細野晴臣&アン・サリー(Ann Sally)の美しい音楽を聴きながら考える「金融」と「資本主義」No.2。NHKスペシャル シリーズ マネー資本主義第2回「“超金余り”はなぜ起きたのか?~カリスマ指導者たちの誤算~」
100年に一度とも言われる金融危機を生んだ、マネー資本主義は、どのように発生し、成長したのか、その誤謬の実態を解明し、未来に向けた教訓は何かを探っていくという、NHKスペシャル「シリーズ マネー資本主義」。
第2回「“超金余り”はなぜ起きたのか?~カリスマ指導者たちの誤算~」も、第1回に引き続き興味深く拝見させていただきました。
■「超・金余り」の原因
番組は、今回の金融危機をもたらした、膨大なマネーが世界に溢れ、無謀な投資を可能にした「超・金余り」の原因として、アメリカの政策を追います。

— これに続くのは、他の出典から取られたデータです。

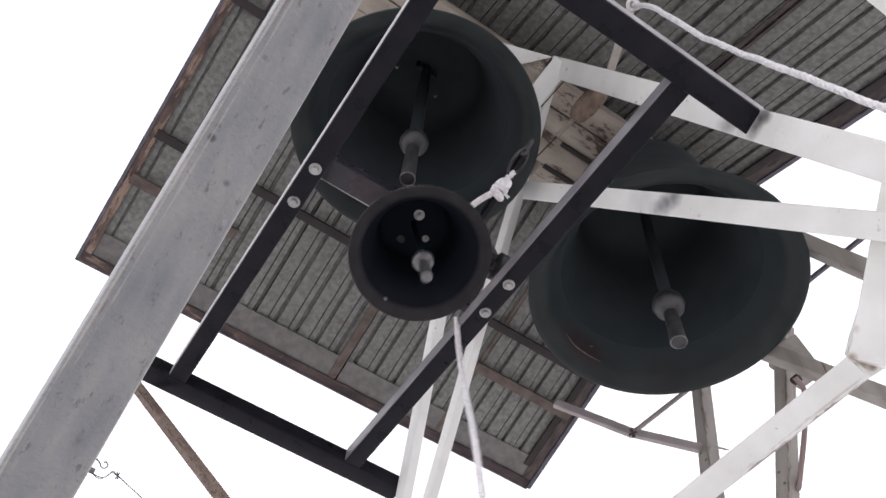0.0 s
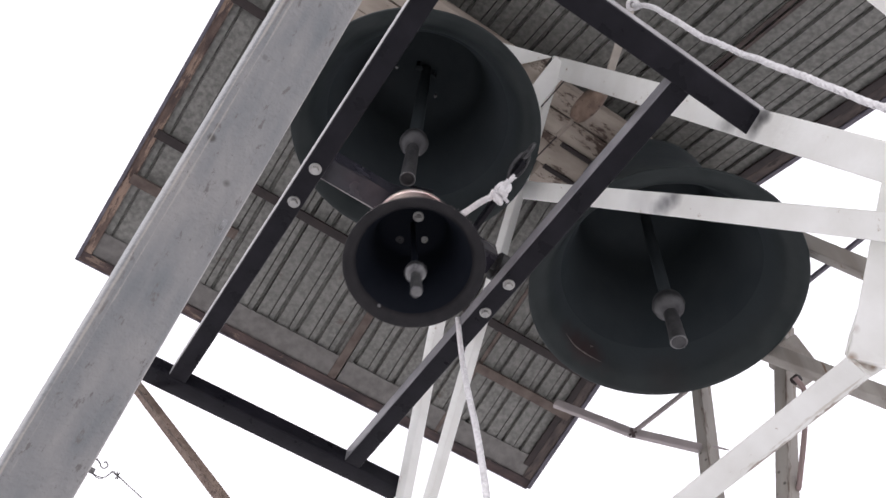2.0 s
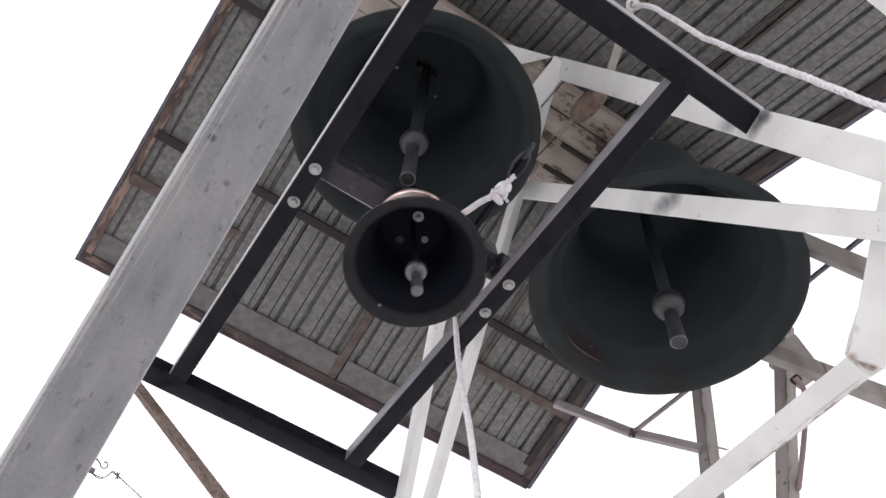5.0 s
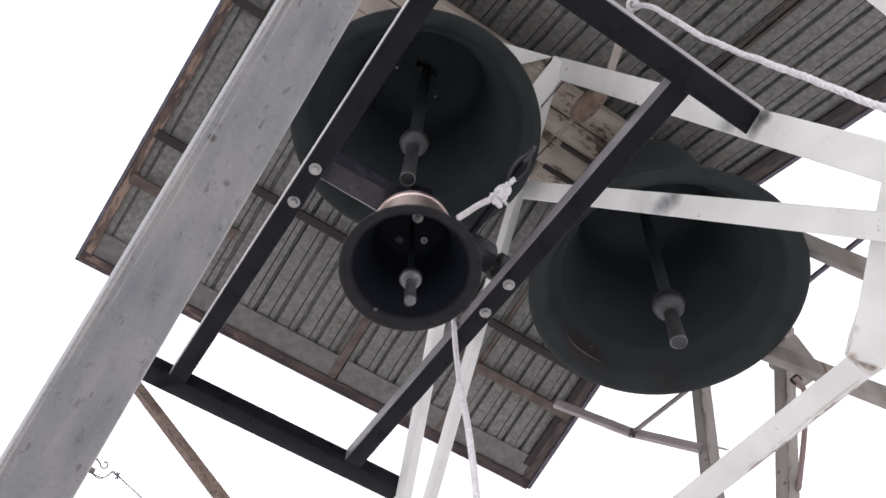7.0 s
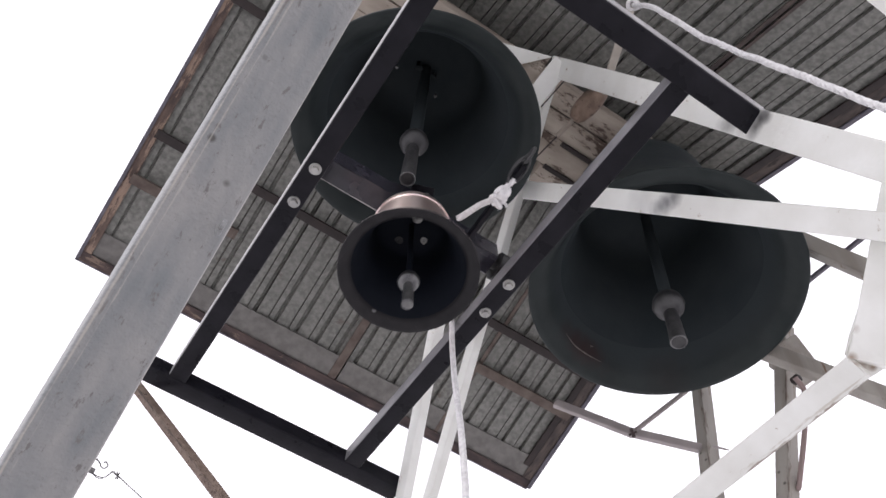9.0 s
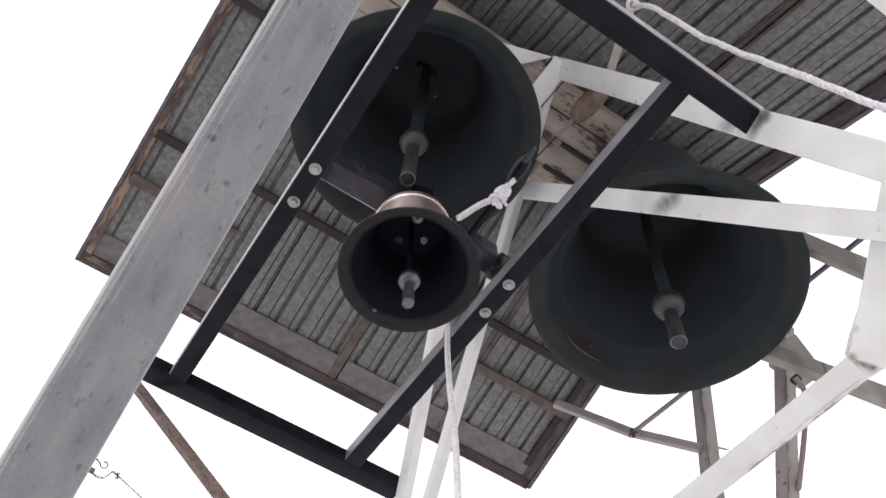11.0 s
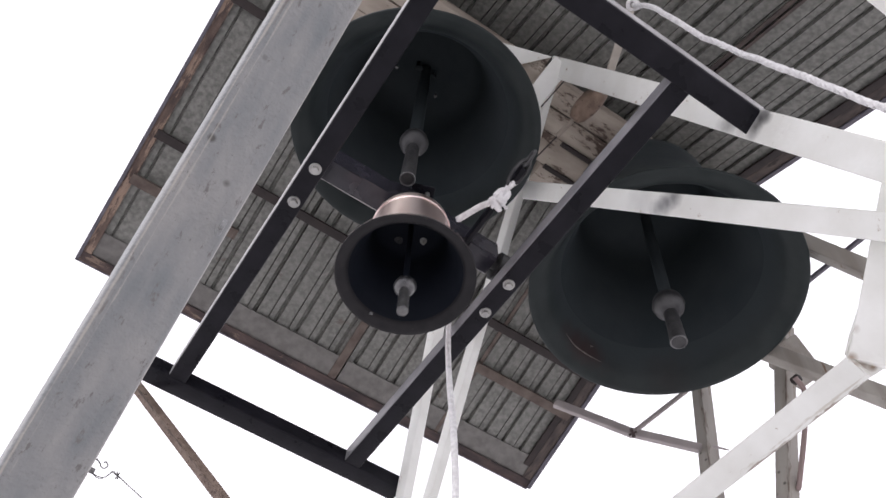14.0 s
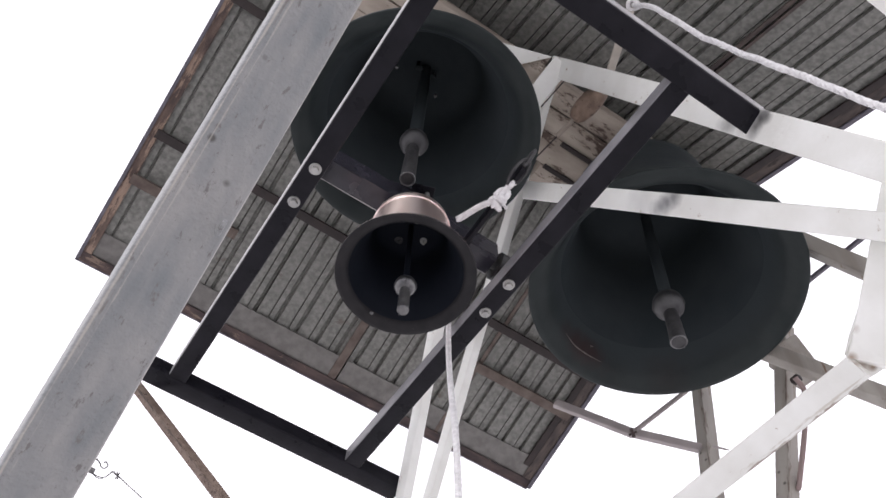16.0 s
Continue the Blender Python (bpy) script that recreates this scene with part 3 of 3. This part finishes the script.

具体的には、ゴールドマン・サックス(Goldman Sachs)出身のロバート・ルービン(Robert Rubin)元財務長官のドル高政策、アラン・グリーンスパン(Alan Greenspan)前FRB議長の低金利政策。
それまでは世界から称賛された、2人のカリスマ的指導者による政策が、なぜこのような結果を招いてしまったのかを検証します。
■この番組を見て感じたこと
番組は、アメリカの政策に原因があったとしても、責任はそれだけでなく、世界中の、「もっと良い暮らしを」、「もっと良い老後を」といった「もっと、もっと」という欲望がアメリカにマネーを集中させ、今回の金融危機をもたらしたのであり、今後膨張するマネーをどうコントロールするかが問題だという論調で番組を結びます。
私が感じるのは、世界のグローバル化によるリスクの増幅のおそろしさ。
世界分散投資の投資信託等も、今回の金融危機ではリスク軽減効果があまりなく、「同じかごに卵を入れない」と思っていたら、「同じかごに入れたつもりはなかったのにいつのまにか同じかごの中だった」という現象が生じたかの印象。
最近の豚インフルエンザの世界的蔓延もそうですが、「世界はひとつ」というのが理想かと思っていましたが、リスク管理の側面からは「世界は必ずしもひとつでない方が良い」という考え方も重要なような気がいたします。
ところで、第2回では、大金を拾った主婦が巻き起こす事件のドラマが盛り込まれており、なんでこんなものを入れたのかと思って見ていましたが、なかなか面白いオチがあり納得。
再放送等、これからご覧になる方も多いかと思いますのでここでは触れませんが。